I’ve already gone on about this track. I do enjoy listening to it a lot but I’m struggling to find the words. A famous now sadly no longer with us actor once said to me “what artists say about their own work is akin to the the grunt tennis players make after they serve”. Ie ultimately completely meaningless. What remains is the substance of the thing itself. I just love that. I am trying to grunt elegantly though, look I’m trying, alright! 😀
I couldn’t resist putting this on the album. It’s like something I would have written when I was 20 but I added a bit of Spanish guitar, partly cause on paper guitar would be a jarring texture to add to this but c’mon admit it! It just works 😀 intuition all the way I wanted it to be blissful, it’s like fragmented archival footage of peak rave moments I can’t quite remember – I block out the memory of the kick drums as they are ultimately quite stressful. In memory form anyway. If I whipped out a drum machine now I would still probably get turned on but in my memory they are crumbly, wispy things. The fog of the euphoria still hangs heavy though.

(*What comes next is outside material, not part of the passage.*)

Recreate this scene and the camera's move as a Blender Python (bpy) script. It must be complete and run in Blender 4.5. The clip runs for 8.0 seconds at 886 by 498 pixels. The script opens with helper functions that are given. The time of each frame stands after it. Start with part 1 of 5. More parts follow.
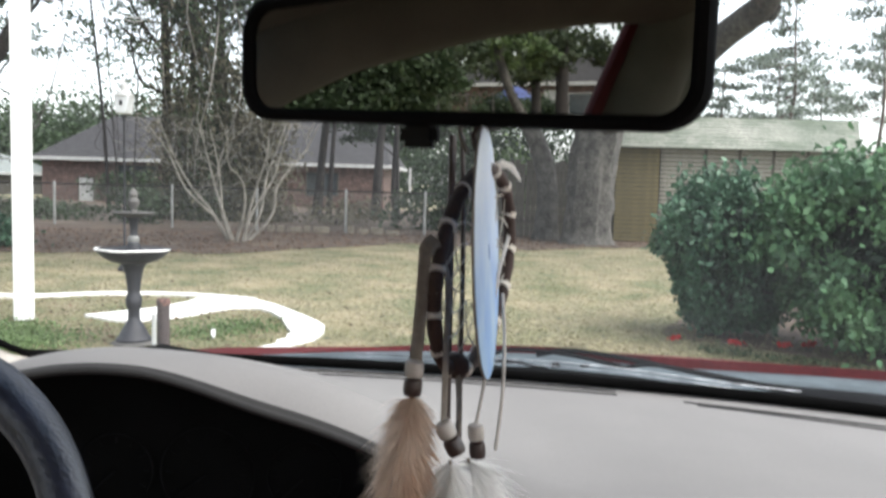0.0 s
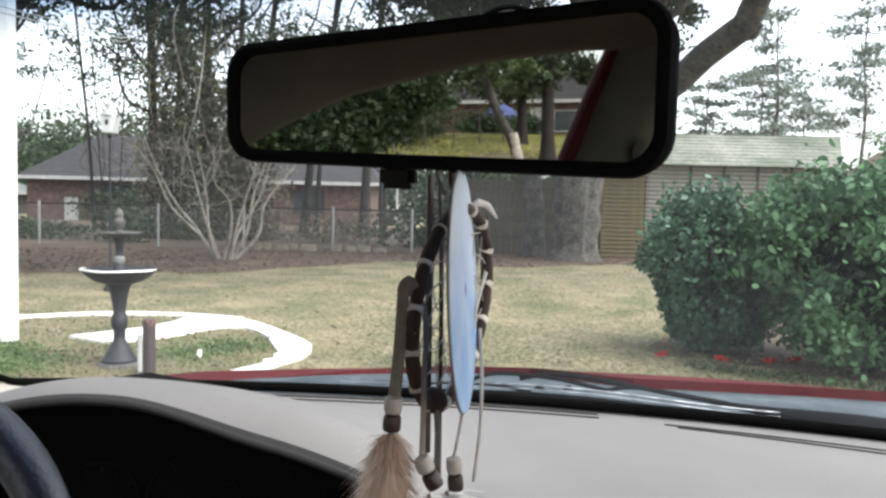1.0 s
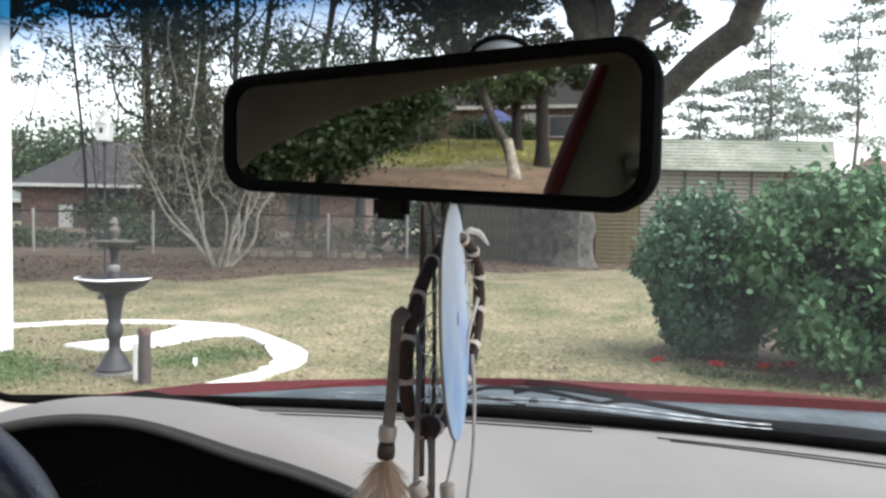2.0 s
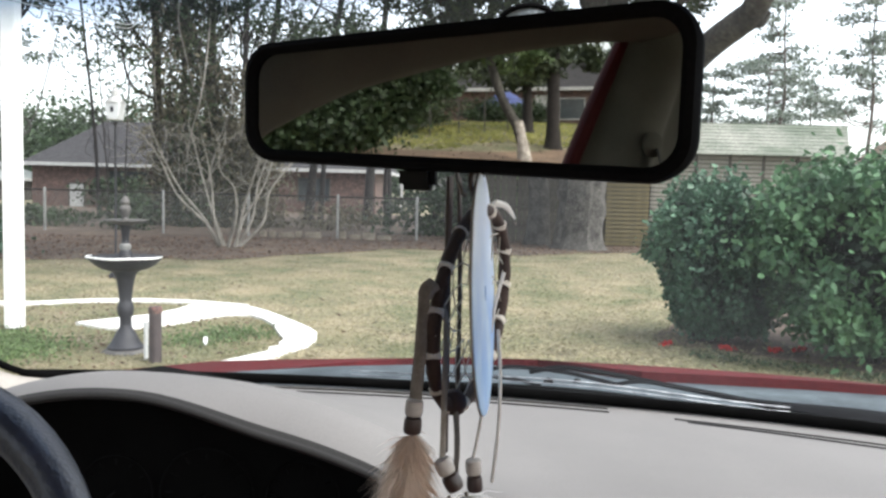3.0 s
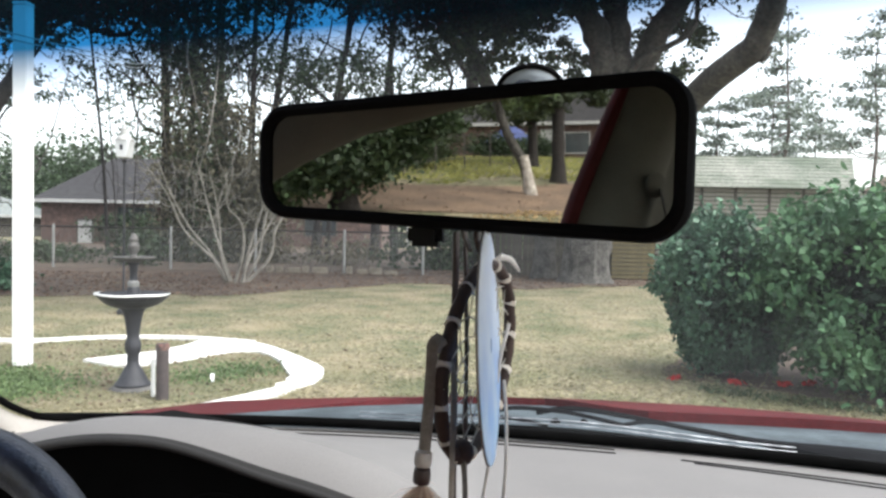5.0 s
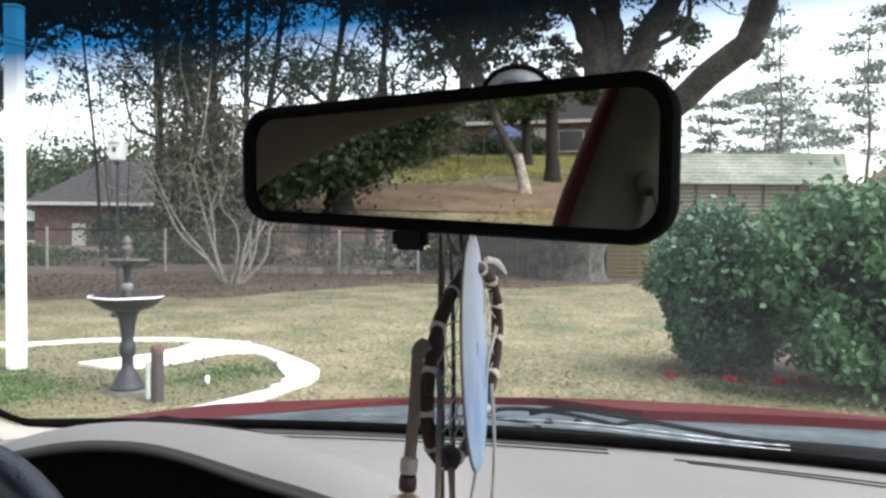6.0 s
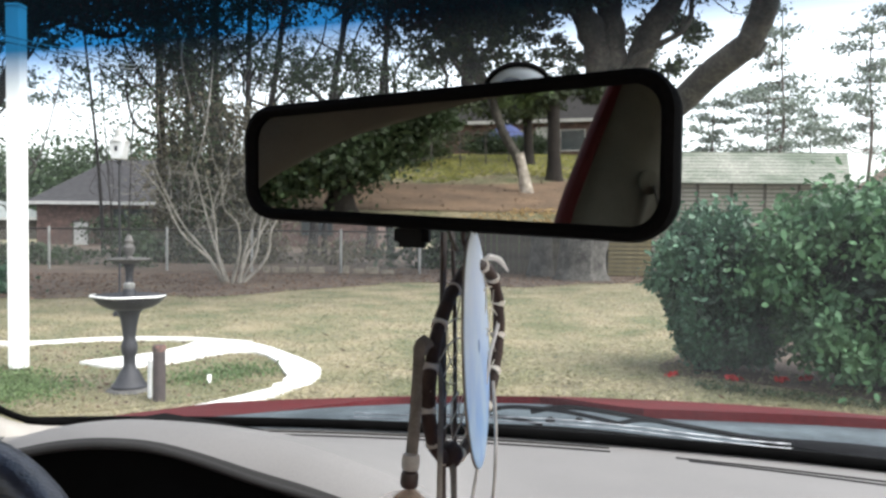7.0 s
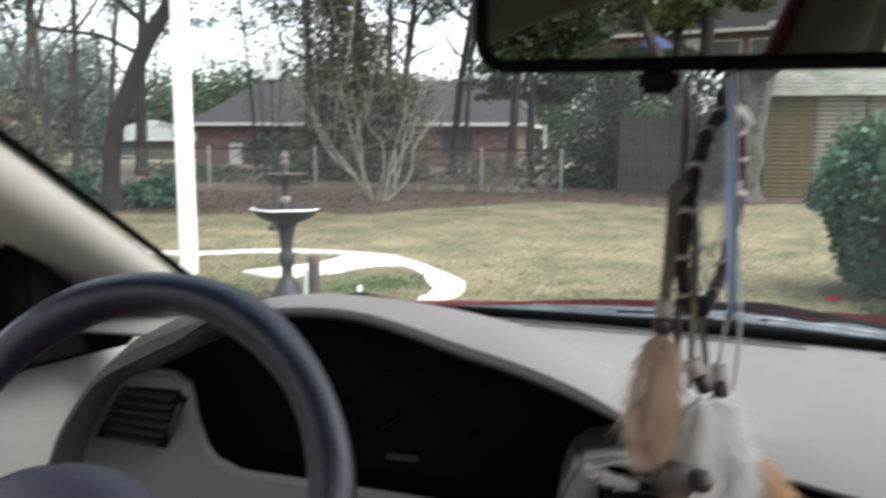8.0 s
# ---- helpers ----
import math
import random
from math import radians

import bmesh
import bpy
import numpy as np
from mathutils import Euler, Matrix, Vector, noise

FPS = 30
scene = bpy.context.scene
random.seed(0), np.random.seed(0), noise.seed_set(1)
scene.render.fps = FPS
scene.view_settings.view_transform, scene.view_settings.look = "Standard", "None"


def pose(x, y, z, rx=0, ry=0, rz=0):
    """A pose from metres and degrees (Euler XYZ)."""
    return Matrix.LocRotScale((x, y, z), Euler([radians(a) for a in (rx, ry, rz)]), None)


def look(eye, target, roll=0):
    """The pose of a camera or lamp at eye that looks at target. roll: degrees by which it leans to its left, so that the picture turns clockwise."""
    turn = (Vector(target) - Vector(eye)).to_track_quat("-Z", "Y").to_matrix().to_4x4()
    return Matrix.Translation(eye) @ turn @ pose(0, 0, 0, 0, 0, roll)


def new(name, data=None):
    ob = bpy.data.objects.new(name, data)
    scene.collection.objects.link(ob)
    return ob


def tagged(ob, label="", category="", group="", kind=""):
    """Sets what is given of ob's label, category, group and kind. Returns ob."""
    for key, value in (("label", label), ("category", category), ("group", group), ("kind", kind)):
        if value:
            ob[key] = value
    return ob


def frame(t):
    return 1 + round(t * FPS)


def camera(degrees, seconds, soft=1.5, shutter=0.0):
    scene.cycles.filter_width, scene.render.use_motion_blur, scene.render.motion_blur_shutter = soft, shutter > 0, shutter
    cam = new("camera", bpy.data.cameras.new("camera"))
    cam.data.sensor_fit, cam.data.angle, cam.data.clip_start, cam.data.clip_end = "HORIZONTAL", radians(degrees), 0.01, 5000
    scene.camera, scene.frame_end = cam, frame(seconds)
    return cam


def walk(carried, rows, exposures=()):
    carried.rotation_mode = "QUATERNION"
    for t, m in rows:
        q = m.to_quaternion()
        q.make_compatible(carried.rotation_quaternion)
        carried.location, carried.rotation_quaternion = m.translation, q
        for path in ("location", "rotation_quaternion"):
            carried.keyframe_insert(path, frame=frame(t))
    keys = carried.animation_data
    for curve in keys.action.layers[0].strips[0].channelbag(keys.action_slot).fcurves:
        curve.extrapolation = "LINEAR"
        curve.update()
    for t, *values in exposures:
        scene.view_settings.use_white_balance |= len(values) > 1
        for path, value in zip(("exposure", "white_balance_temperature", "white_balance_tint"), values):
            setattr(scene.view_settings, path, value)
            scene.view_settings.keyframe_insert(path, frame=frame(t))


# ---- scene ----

The viola and piano in this was recorded in one take in a nice room. I wanted the viola to sound pitched down, it’s not but I asked Nora (the viola player) to play it as slowly and luxuriously as she could, it almost sounds like a wind instrument. I love that blur you can get between acoustic instruments.
Again completely out of tune and intentionally reduced to its bare minimum. I don’t know why I find this piece so mournful. There is a finality about it, it sounds like a surrender. But it’s sung by young kids. Something dissonant and sad about that.